** begin WORKING DATA **

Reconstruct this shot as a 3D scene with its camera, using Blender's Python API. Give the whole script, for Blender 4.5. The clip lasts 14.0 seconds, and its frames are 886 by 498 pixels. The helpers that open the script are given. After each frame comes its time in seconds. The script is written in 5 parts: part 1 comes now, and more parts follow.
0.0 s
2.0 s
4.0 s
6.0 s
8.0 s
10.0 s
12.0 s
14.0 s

** end WORKING DATA **
** begin WORKING DATA **

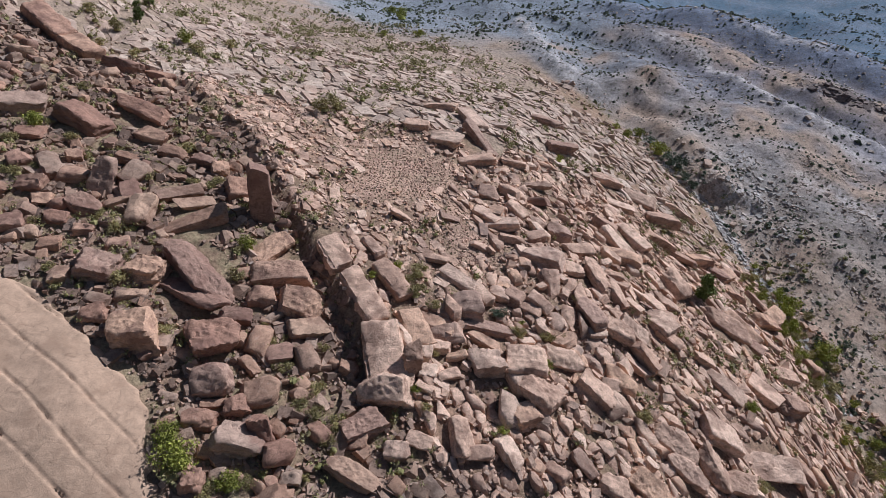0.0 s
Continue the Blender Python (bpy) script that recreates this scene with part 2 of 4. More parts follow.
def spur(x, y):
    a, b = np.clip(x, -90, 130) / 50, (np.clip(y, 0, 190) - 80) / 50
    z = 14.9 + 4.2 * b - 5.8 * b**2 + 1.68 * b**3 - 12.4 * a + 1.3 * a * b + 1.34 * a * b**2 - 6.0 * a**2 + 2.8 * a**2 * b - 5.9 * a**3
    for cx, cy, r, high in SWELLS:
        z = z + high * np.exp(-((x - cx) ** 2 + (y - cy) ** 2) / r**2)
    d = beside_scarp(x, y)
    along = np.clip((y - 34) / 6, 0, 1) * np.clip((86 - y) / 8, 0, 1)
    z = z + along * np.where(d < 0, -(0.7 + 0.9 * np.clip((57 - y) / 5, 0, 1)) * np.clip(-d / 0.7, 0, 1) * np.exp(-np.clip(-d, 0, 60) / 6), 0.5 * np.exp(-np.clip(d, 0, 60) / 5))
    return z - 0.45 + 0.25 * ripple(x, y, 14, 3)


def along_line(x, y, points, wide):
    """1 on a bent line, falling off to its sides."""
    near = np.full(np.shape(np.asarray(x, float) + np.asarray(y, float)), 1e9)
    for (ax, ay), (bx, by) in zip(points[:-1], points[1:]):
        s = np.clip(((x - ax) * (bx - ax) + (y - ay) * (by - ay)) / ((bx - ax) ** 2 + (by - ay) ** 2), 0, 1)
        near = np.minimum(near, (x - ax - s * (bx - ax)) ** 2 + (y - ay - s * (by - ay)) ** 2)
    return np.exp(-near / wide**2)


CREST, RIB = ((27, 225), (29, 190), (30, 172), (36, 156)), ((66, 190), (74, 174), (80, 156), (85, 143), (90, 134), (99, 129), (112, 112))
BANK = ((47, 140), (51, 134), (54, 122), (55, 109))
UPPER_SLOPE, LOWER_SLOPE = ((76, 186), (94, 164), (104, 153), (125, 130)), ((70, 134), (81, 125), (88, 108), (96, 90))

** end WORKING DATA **

TASK PROMPT >> Only the number is wanted: how many lines of the material contain the word "part"?

COMPLETE RESPONSE >> 2